Re: [GIT PULL] device-dax for 5.1: PMEM as RAM

From: Dan Williams
Date: Mon Mar 11 2019 - 20:30:15 EST


On Mon, Mar 11, 2019 at 5:08 PM Linus Torvalds
<torvalds@xxxxxxxxxxxxxxxxxxxx> wrote:
>
> On Mon, Mar 11, 2019 at 8:37 AM Dan Williams <dan.j.williams@xxxxxxxxx> wrote:
> >
> > Another feature the userspace tooling can support for the PMEM as RAM
> > case is the ability to complete an Address Range Scrub of the range
> > before it is added to the core-mm. I.e at least ensure that previously
> > encountered poison is eliminated.
>
> Ok, so this at least makes sense as an argument to me.
>
> In the "PMEM as filesystem" part, the errors have long-term history,
> while in "PMEM as RAM" the memory may be physically the same thing,
> but it doesn't have the history and as such may not be prone to
> long-term errors the same way.
>
> So that validly argues that yes, when used as RAM, the likelihood for
> errors is much lower because they don't accumulate the same way.
>
> > The driver can also publish an
> > attribute to indicate when rep; mov is recoverable, and gate the
> > hotplug policy on the result.
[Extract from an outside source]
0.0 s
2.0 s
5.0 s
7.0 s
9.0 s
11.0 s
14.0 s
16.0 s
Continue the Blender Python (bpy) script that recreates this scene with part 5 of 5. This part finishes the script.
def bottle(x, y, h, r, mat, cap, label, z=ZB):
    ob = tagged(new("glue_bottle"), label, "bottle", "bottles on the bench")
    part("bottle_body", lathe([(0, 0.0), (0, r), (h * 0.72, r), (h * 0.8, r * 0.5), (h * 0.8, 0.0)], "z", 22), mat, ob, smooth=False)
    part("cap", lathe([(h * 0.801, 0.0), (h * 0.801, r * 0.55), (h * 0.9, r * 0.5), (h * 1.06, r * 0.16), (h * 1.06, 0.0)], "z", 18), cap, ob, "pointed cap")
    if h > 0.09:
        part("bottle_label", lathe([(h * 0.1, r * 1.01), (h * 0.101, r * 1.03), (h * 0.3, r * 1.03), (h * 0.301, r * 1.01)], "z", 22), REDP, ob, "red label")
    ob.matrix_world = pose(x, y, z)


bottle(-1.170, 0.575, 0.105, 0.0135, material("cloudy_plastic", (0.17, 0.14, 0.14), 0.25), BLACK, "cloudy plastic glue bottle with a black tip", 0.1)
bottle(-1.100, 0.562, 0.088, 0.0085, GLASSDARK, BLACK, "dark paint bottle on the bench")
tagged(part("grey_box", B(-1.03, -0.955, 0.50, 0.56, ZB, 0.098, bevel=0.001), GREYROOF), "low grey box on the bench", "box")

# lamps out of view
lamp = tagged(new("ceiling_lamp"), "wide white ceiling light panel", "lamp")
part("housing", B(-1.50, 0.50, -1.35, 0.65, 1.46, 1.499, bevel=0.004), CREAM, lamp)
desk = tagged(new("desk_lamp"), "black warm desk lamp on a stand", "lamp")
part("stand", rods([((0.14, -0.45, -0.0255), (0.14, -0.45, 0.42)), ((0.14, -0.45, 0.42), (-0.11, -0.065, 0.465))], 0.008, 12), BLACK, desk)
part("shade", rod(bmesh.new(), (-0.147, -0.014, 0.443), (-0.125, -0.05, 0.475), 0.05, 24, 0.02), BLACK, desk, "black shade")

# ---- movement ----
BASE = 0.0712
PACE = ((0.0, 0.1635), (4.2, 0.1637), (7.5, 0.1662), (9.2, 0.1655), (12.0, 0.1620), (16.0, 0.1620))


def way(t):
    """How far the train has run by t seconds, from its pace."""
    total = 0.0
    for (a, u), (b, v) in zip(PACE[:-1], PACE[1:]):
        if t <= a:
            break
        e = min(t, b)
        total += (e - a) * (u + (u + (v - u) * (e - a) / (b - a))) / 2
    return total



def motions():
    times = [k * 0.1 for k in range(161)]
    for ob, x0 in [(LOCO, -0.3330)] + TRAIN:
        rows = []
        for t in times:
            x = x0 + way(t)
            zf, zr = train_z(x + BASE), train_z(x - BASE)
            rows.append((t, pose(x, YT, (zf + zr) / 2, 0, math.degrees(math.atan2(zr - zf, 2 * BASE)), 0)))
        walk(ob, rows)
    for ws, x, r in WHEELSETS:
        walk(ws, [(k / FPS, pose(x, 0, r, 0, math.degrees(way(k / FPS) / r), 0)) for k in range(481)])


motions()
In my opinion a positive indicator of
> > the cpu's ability to recover rep; mov exceptions is a gap that needs
> > addressing.
>
> Is there some way to say "don't raise MC for this region"? Or at least
> limit it to a nonfatal one?

I wish, but no. The poison consumption always raises the MC then it's
whether MCI_STATUS_PCC (processor context corrupt) is set as to
whether the cpu indicates it is safe to proceed. There's no way to
indicate, "never set MCI_STATUS_PCC", or silence the exception.